Performances play Florence Gould Hall in Manhattan.
In Both Your Houses, "an idealistic young congressman, Alan McClean, takes the surprising position of opposing an appropriations bill that provides money for a huge construction project in his own district. Though his fight will probably cost him future support from his peers, from his constituents, and from the woman in whom he is interested (the daughter of the Appropriations Committee chairman), McClean struggles to gather opposition to the bill he knows is wrong. Is a young man's idealism any match for the accepted way of doing business?"
The TACT cast includes TACT company members Kyle Fabel, Richard Ferrone, Darrie Lawrence, James Murtaugh, James Prendergast, Scott Schafer, and Jenn Thompson and guest artists Anthony Crane, Curzon Dobell, Tara Falk, Terry Layman and Tuck Milligan. The production team includes Marcus Paus (original music), Stacey Boggs (lighting designer), Dawn Dunlop (production stage manager) and Shelly Tseng (assistant director).
Performances will take place at Florence Gould Hall at the French Institute Alliance Français (55 East 59th Street, between Madison and Park Avenues) on March 11 at 7:30 PM; March 12 at 2 PM and March 13 at 7:30 PM. Tickets are $20 and may be purchased by calling Ticketmaster at (212) 307-4100. Tickets can also be purchased at the Florence Gould Hall box office.
Maxwell Anderson's playwriting credits include Winterset (1935) and High Tor (1936), which each won the New York Drama Critics Circle Awards for Best Play.

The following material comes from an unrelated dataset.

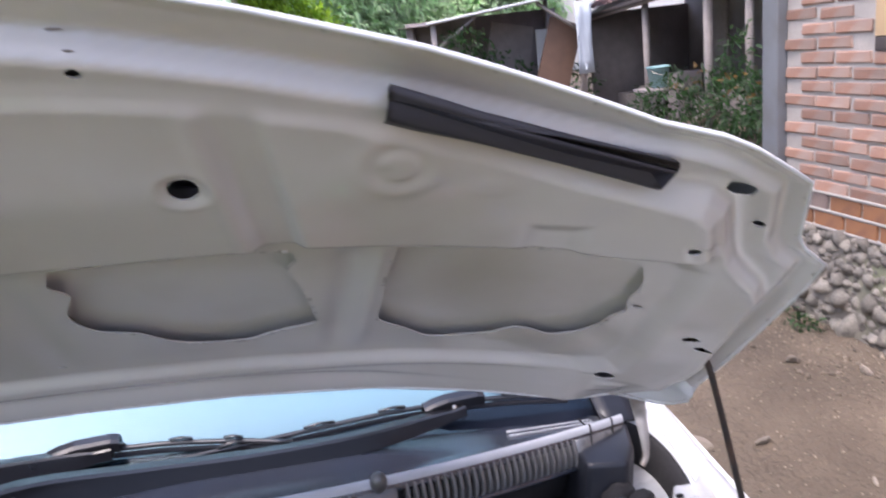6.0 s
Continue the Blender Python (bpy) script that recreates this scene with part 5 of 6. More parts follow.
def bicycle():
    """A small child's bicycle, seen from behind its rear wheel."""
    rear = Vector((-2.205, 2.125, 0))
    fwd = Vector((-.98, .17, 0)).normalized()
    turn = math.degrees(math.atan2(fwd.y, fwd.x))
    th = thing("child_bicycle", rear, "child's bicycle in white, purple and turquoise on the lawn", "bicycle", m=Matrix.Identity(4))
    M_WHITE = mat("bike_white", (0.75, 0.72, 0.76), 0.3, var=0.06, bump=0)
    M_PURPLE = mat("bike_purple", (0.13, 0.07, 0.26), 0.35, var=0.15, bump=0)
    M_TEAL = mat("bike_teal", (0.22, 0.55, 0.62), 0.4, var=0.1, bump=0)
    M_PAD = mat("patterned_vinyl", (0.78, 0.78, 0.82), 0.45, var=0.05, scale=8, bump=0.03, second=(0.30, 0.10, 0.42), amount=0.55, sscale=17)
    M_PAD2 = mat("turquoise_vinyl", (0.35, 0.66, 0.72), 0.45, var=0.1, bump=0.03)
    R = pose(0, 0, 0, 0, 0, turn)

    def P(a, h, s=0):
        return R @ Vector((a, s, h))

    for a in (0, .60):
        w = new("wheel")
        w.parent = th
        w.matrix_basis = R @ pose(a, 0, .152, 90, 0, 0 if a == 0 else 12)
        rows = [[((.128 + .024 * math.cos(q)) * math.cos(2 * math.pi * k / 28), (.128 + .024 * math.cos(q)) * math.sin(2 * math.pi * k / 28), .024 * math.sin(q)) for k in range(29)] for q in [i * 2 * math.pi / 10 for i in range(11)]]
        put("tyre", loft_mesh("tyre", rows, M_TYRE), w)
        rows = [[((.103 + .007 * math.cos(q)) * math.cos(2 * math.pi * k / 28), (.103 + .007 * math.cos(q)) * math.sin(2 * math.pi * k / 28), .012 * math.sin(q)) for k in range(29)] for q in [i * 2 * math.pi / 6 for i in range(7)]]
        put("rim", loft_mesh("rim", rows, M_WHITE), w)
        for k in range(8):
            c, s = math.cos(k * math.pi / 4), math.sin(k * math.pi / 4)
            put("spoke", tube_mesh("spoke", [(0, 0, 0), (.10 * c, .10 * s, 0)], .0022, M_STEEL, 5, 1), w)
    fr = [([P(0, .152, .03), P(.17, .21, .02), P(.22, .30)], .010, M_WHITE), ([P(0, .152, -.03), P(.17, .21, -.02)], .010, M_WHITE), ([P(.12, .34), P(.18, .16)], .014, M_PURPLE), ([P(.18, .16), P(.36, .24), P(.51, .42)], .016, M_PURPLE),
          ([P(.13, .31), P(.34, .29), P(.51, .38)], .013, M_PURPLE), ([P(.50, .47), P(.53, .34)], .017, M_WHITE), ([P(.53, .34, .04), P(.60, .152, .04)], .009, M_WHITE), ([P(.53, .34, -.04), P(.60, .152, -.04)], .009, M_WHITE)]
    for pts, r, m in fr:
        put("frame_tube", tube_mesh("frame_tube", pts, r, m, 10, 4), th)
    bars = [P(.50, .44, -.21), P(.56, .485, -.15), P(.55, .47, -.06), P(.53, .46, 0), P(.55, .47, .06), P(.56, .485, .15), P(.50, .44, .21)]
    hb = put("handlebar", tube_mesh("handlebar", bars, .0125, M_WHITE, 10, 5), th, "white curved handlebar")
    for s in (-1, 1):
        put("grip", tube_mesh("grip", [P(.455, .405, s * .235), P(.51, .448, s * .20)], .017, M_PURPLE, 10, 2), hb, "purple rubber grip")
    # mudguard, saddle, rear pad
    arc = [[P(.165 * math.cos(q), .152 + .165 * math.sin(q), s) for s in (-.025, -.012, .012, .025)] for q in [radians(60 + i * 11) for i in range(12)]]
    put("mudguard", loft_mesh("mudguard", arc, M_WHITE, thick=.003), th)
    arc = [[P(.172 * math.cos(q), .152 + .172 * math.sin(q), s) for s in (-.028, -.014, .014, .028)] for q in [radians(140 + i * 9) for i in range(5)]]
    put("mudguard_tip", loft_mesh("mudguard_tip", arc, M_TEAL, thick=.012), th, "turquoise mudguard tip")
    for a0, a1, h, wd, tall, m, nm in ((-.16, .11, .37, .072, .034, M_PAD, "rear_pad"), (.12, .30, .405, .060, .045, M_PAD, "saddle"), (.055, .125, .372, .066, .036, M_PAD2, "rear_pad_nose"), (.27, .345, .40, .035, .038, M_PAD2, "saddle_nose")):
        b = bmesh.new()
        bmesh.ops.create_uvsphere(b, u_segments=20, v_segments=12, radius=1)
        bmesh.ops.scale(b, vec=((a1 - a0) / 2, wd, tall * 1.45), verts=b.verts)
        part(nm, b, m, th, "patterned padded seat", m=R @ pose((a0 + a1) / 2, 0, h))
    put("rack", tube_mesh("rack", [P(-.14, .335, .05), P(-.16, .335, 0), P(-.14, .335, -.05)], .006, M_WHITE, 6, 4), th)
    for s in (-1, 1):
        put("rack_stay", tube_mesh("rack_stay", [P(-.05, .335, s * .04), P(0, .152, s * .045)], .006, M_WHITE, 6, 1), th)
    cg = disc_bm(.062, .014, 22, .004)
    part("chain_guard", cg, M_WHITE, th, m=R @ pose(.17, -.045, .15, 90, 0, 0))
    for s in (-1, 1):
        put("pedal", tube_mesh("pedal", [P(.17, .15, s * .05), P(.17 + s * .06, .15 - s * .05, s * .07), P(.17 + s * .06, .15 - s * .05, s * .12)], .008, M_TYRE, 6, 1), th)
    # round basket on the bars
    bk = []
    for r, h in ((.085, .36), (.10, .40), (.115, .46), (.122, .51), (.118, .51), (.108, .46), (.08, .37)):
        bk.append([P(.74 + r * math.cos(2 * math.pi * k / 20), h, -.10 + r * 1.1 * math.sin(2 * math.pi * k / 20)) for k in range(20)])
    M_TUB = mat("purple_plastic", (0.22, 0.07, 0.42), 0.35, var=0.12, bump=0)
    put("basket", loft_mesh("basket", bk, M_TUB, closed=True), th, "purple plastic basket")
    put("basket_rim", tube_mesh("basket_rim", [P(.74 + .122 * math.cos(2 * math.pi * k / 16), .513, -.10 + .134 * math.sin(2 * math.pi * k / 16)) for k in range(17)], .007, M_WHITE, 6, 2), th)
    put("basket_handle", tube_mesh("basket_handle", [P(.74, .50, -.23), P(.72, .60, -.18), P(.71, .63, -.1), P(.72, .60, -.02), P(.74, .50, .03)], .006, M_WHITE, 6, 4), th)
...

He won the 1933 Pulitzer Prize for Best Drama for Both Your Houses. Among his other plays are 1924 World War I drama What Price Glory? and the verse tragedies Elizabeth the Queen (1930) and Mary of Scotland (1933). Anderson was a founding member of the Playwrights' Company, whose other members included Robert Sherwood, S.N. Behrman, Elmer Rice and Sidney Howard. The Company produced, among other works, Anderson's plays Knickerbocker Holiday (1938), Key Largo (1939) and Truckline Café (1946). Anderson died in 1959.
The final show of TACT's main stage season will be The Hot L Baltimore by Lanford Wilson May 6-8. For more information, visit www.TACTnyc.org.
TACT, led by co-artistic directors Scott Alan Evans, Cynthia Harris and Simon Jones, "celebrates language, the actor, and the spoken word. Founded by professional actors in 1992, TACT is dedicated to presenting neglected or rarely performed plays of literary merit with a focus on creating theatre from its essence: the text and the actor's ability to bring it to life."
The performance style of TACT "concerts" includes a lighting design, live music and actors facing out to the audience (rather than to each other) with script in hand.